Letters to the editor 11-6-09

Posted
Issue of November 6, 2009/ 19 Cheshvan 5770

More on secular college

To the Editor:
I was quite surprised to see the vehemence of the reaction to Rabbi Reuven Spolter’s article criticizing those who send their kids to out of town residential campuses (The elephant in the room; In My View; Oct 16, 2009). I do understand much of what they feel in defense of the practice, but at the same time, Rabbi Spolter’s concerns are not to be shrugged off lightly.
If it is true that one quarter of our Orthodox youth are wooed away from Orthodoxy on the secular college campus, then I pose the following question: If you found a piece of meat that was “kosher by three-quarters”, would you eat it? I would assume not. I chose my metaphor with care. For too many parents in the Orthodox community, the only real concern is the availability of kosher food. The kashrus of the environment doesn’t quite seem to be a priority.
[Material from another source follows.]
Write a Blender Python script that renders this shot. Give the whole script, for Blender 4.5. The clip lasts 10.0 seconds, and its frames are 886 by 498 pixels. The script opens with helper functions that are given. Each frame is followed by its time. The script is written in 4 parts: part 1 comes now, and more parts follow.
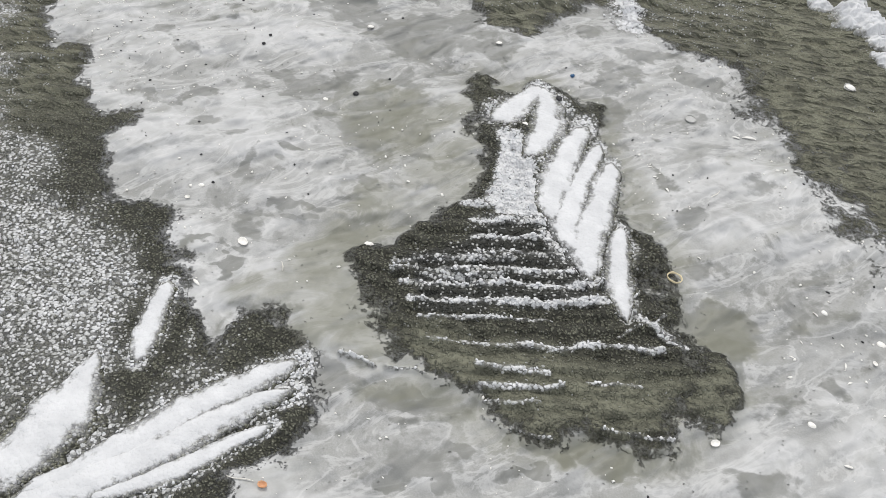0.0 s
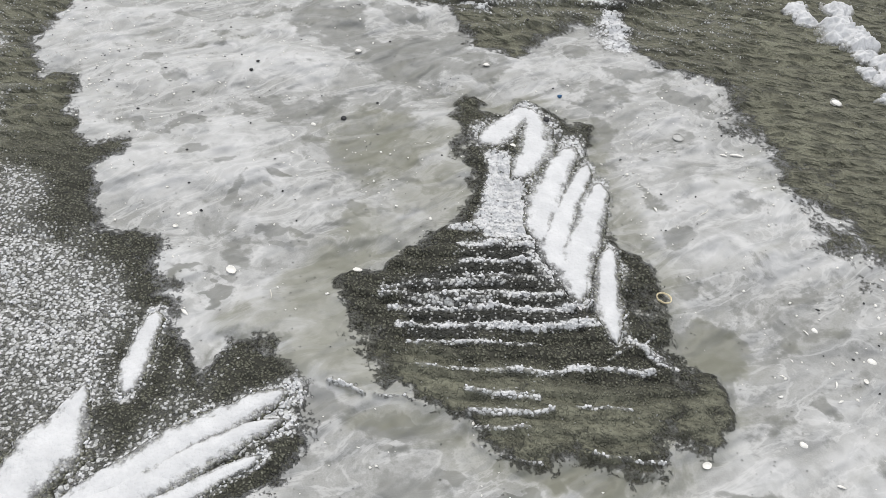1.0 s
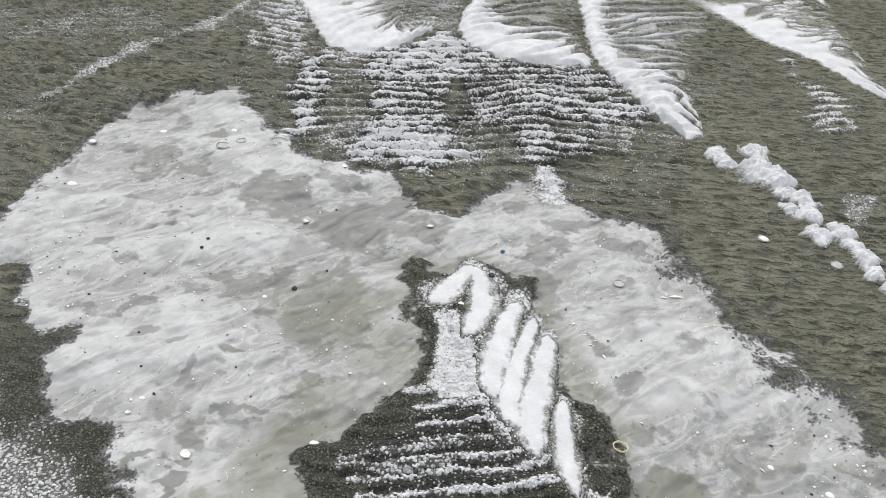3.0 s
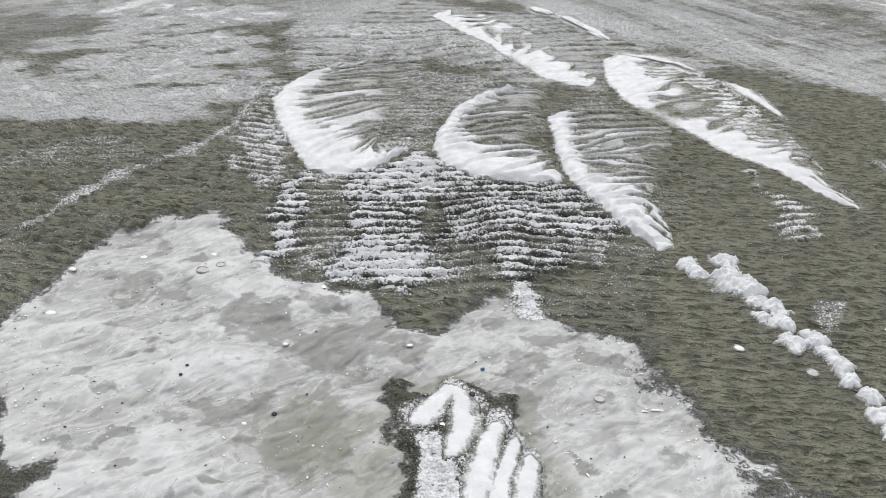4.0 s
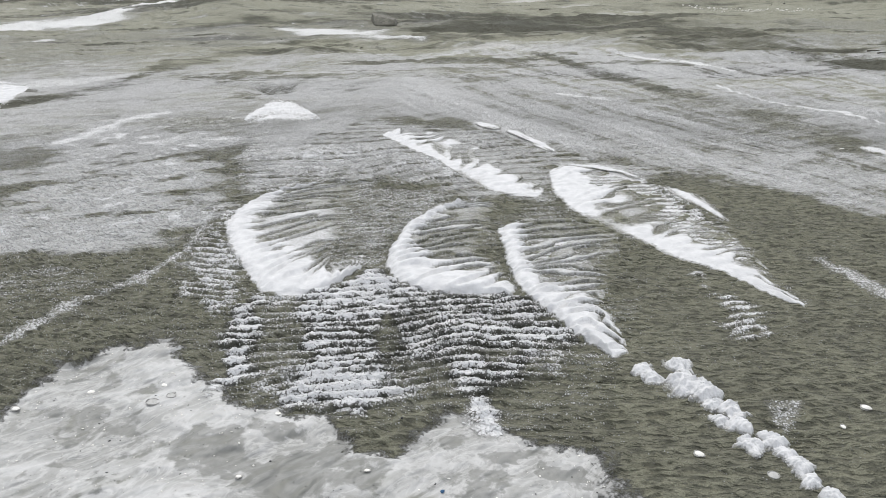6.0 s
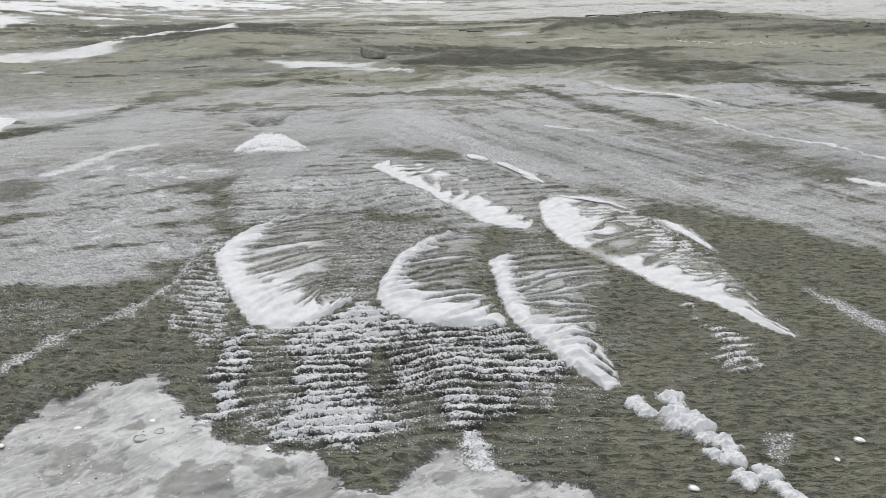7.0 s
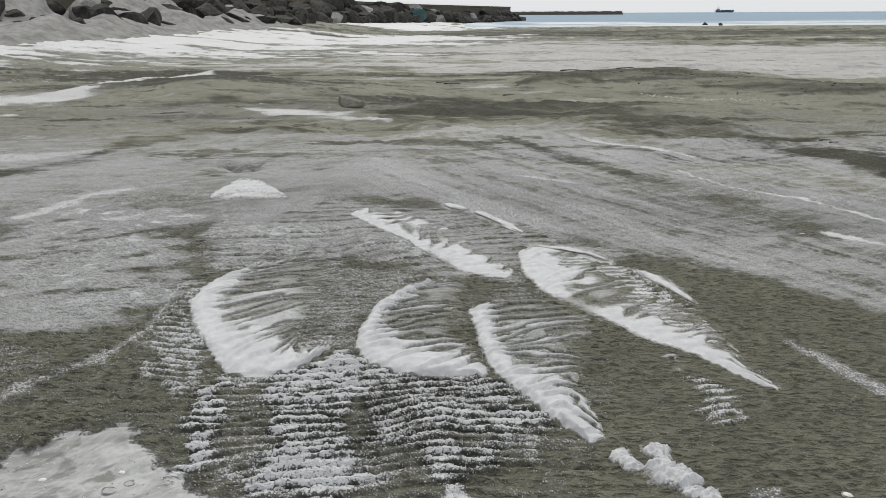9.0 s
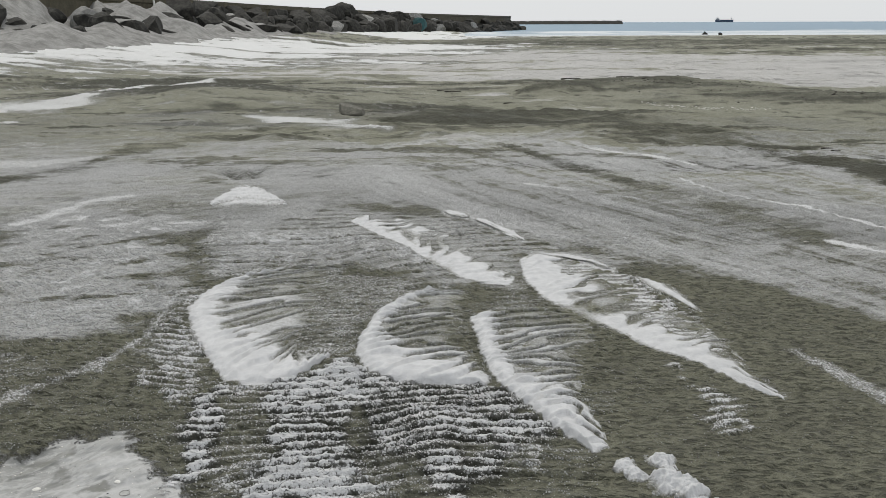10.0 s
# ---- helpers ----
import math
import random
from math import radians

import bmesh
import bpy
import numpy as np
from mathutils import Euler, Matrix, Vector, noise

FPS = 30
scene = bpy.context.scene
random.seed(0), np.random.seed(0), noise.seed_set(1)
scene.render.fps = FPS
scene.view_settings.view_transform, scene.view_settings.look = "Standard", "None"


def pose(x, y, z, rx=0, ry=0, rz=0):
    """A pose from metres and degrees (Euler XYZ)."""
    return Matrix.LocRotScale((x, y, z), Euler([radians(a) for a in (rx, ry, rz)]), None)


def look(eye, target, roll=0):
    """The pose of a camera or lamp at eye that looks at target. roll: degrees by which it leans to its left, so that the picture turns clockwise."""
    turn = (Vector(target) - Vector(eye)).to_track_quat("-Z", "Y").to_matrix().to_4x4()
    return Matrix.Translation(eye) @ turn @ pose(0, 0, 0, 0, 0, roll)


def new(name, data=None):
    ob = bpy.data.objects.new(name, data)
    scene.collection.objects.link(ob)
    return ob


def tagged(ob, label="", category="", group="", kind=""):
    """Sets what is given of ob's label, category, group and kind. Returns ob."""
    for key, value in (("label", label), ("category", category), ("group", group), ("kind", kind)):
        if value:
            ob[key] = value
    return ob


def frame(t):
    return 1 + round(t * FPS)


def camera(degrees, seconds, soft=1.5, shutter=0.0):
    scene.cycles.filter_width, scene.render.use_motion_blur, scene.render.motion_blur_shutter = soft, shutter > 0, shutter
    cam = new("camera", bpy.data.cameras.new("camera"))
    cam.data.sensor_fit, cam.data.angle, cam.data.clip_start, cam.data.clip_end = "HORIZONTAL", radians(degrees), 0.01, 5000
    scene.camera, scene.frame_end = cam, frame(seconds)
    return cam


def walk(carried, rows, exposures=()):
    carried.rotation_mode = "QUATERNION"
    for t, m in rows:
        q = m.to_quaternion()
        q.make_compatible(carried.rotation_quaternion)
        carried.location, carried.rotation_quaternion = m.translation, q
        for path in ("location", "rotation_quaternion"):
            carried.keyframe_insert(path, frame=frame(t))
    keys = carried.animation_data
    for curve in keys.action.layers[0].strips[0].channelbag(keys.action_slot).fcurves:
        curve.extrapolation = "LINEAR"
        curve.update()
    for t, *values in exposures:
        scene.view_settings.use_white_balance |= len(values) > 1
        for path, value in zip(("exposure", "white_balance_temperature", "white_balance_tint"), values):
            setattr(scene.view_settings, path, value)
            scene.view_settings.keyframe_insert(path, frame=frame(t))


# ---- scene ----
cam = camera(56.7, 10.0, soft=0.8)
PATH = [
    (0, (0.024, -0.06, 1.511), (-0.25, 1.267, 0.041), 3.8),
    (0.5, (0.029, -0.05, 1.515), (-0.248, 1.282, 0.049), 3.7),
    (1, (0.042, -0.035, 1.528), (-0.235, 1.318, 0.081), 2.8),
    (1.5, (0.05, -0.03, 1.54), (-0.212, 1.371, 0.137), 2.0),
    (2, (0.064, -0.026, 1.56), (-0.191, 1.429, 0.211), 1.2),
    (3.5, (0.073, -0.024, 1.63), (-0.152, 1.641, 0.545), 0.2),
    (4, (0.081, -0.027, 1.657), (-0.129, 1.708, 0.685), -0.3),
    (4.5, (0.098, -0.025, 1.676), (-0.087, 1.761, 0.795), -0.8),
    (5, (0.11, -0.02, 1.687), (-0.049, 1.798, 0.867), -1.2),
    (5.5, (0.117, -0.019, 1.686), (-0.022, 1.82, 0.912), -1.6),
    (7, (0.103, -0.009, 1.695), (0.009, 1.875, 1.029), -1.6),
    (7.5, (0.085, -0.001, 1.685), (0.01, 1.894, 1.05), -1.4),
    (8, (0.07, 0.005, 1.684), (0.02, 1.912, 1.08), -0.9),
    (8.5, (0.063, 0.013, 1.683), (0.03, 1.93, 1.11), -0.4),
    (9, (0.06, 0.027, 1.675), (0.032, 1.949, 1.123), -0.3),
    (9.5, (0.059, 0.048, 1.663), (0.03, 1.973, 1.124), -0.3),
    (10, (0.053, 0.069, 1.653), (0.025, 1.997, 1.121), -0.2),
]
walk(cam, [(t, look(eye, target, roll)) for t, eye, target, roll in PATH],
     exposures=[(0.0, -1.15, 6620, 11), (5.5, -1.07, 6540, 11), (7.5, -1.33, 6580, 11), (10.0, -1.64, 6720, 9)])

# ---- light ----
world = bpy.data.worlds.new("sky")
scene.world = world
world.use_nodes = True
wn = world.node_tree.nodes
sky = wn.new("ShaderNodeTexSky")
sky.sky_type, sky.sun_disc = "NISHITA", False
SUN_UP, SUN_AZ = radians(57), radians(-16)
sky.sun_elevation, sky.sun_rotation, sky.air_density, sky.dust_density = SUN_UP, SUN_AZ, 1.0, 1.0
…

Columbia, U of P and, perhaps, Brandeis, are exceptional in the quality of Jewish life on campus. I had occasion a few years back to speak at SUNY Binghamton. Clearly there is a fine kosher eating facility and a dedicated Chabad shaliach. But it is a spiritual “midbar” for a child with 13 years of yeshiva education. Although this is anecdotal evidence, I suspect that it is reflective of most college environments.
I agree that Yeshiva University is not for everyone, but of my two Queens College graduates, one is a Fordham Law grad and the other is finishing Columbia Dental School. They will tell you that the education was excellent, and I was able to rest comfortably with their living in a healthier environment, off-campus. Perhaps there are aspects of the college experience that they did miss, but I believe that Torah u’Madda or Torah im Derech Eretz assumes at least a minimal measure of sacrifice in order to place Torah first.
Rabbi David M. Friedman
Oceanside
The writer is rav of Cong. Darchei Noam in Oceanside and a member of the faculty of DRS High School for Boys.

Kasztner Whitewash

To the Editor:
In his review of Killing Kasztner: The Jew who Dealt with Nazis (Oct. 30, 2009), Michael Orbach uncritically accepts the film’s premise that Rudolf Kasztner was a hero who has been misjudged by history — a Jewish Wallenberg whose only fault was running out of passports.  The truth is different.
As head of the Jewish Agency Rescue Committee for Hungary, Kasztner limited his efforts to a small number of prominent Jews that he had personally selected, obtaining Nazi support for his plan by agreeing to conceal the existence of the concentration camps from Hungary’s Jewish masses. According to Eichmann himself, “because Kasztner rendered us a great service by helping keep the deportation camps peaceful, I would let his groups escape... That was the ‘gentleman’s agreement’ I had with Kasztner.”
But there’s more.  Kasztner refused to help the heroine Hannah Senesh as she awaited execution and then induced her fellow parachutists to surrender to the Gestapo and Hungarian gendarmerie. And just to add icing to this cake baked in hell, Kasztner voluntarily traveled to Nuremberg and intervened on behalf of S.S. Colonel Kurt Becher, Special Reich Commissioner for all concentration camps, sparing him prosecution, not to mention the gallows he so richly deserved.
Killing Kasztner is an attempt to whitewash one of the most perfidious episodes in Jewish history, which involved not only Kasztner, but also the Ben-Gurion government he represented.   Contrary to Orbach’s slavish review of this revisionist documentary, Kasztner got his reputation as a Nazi collaborator the old fashioned way — he earned it.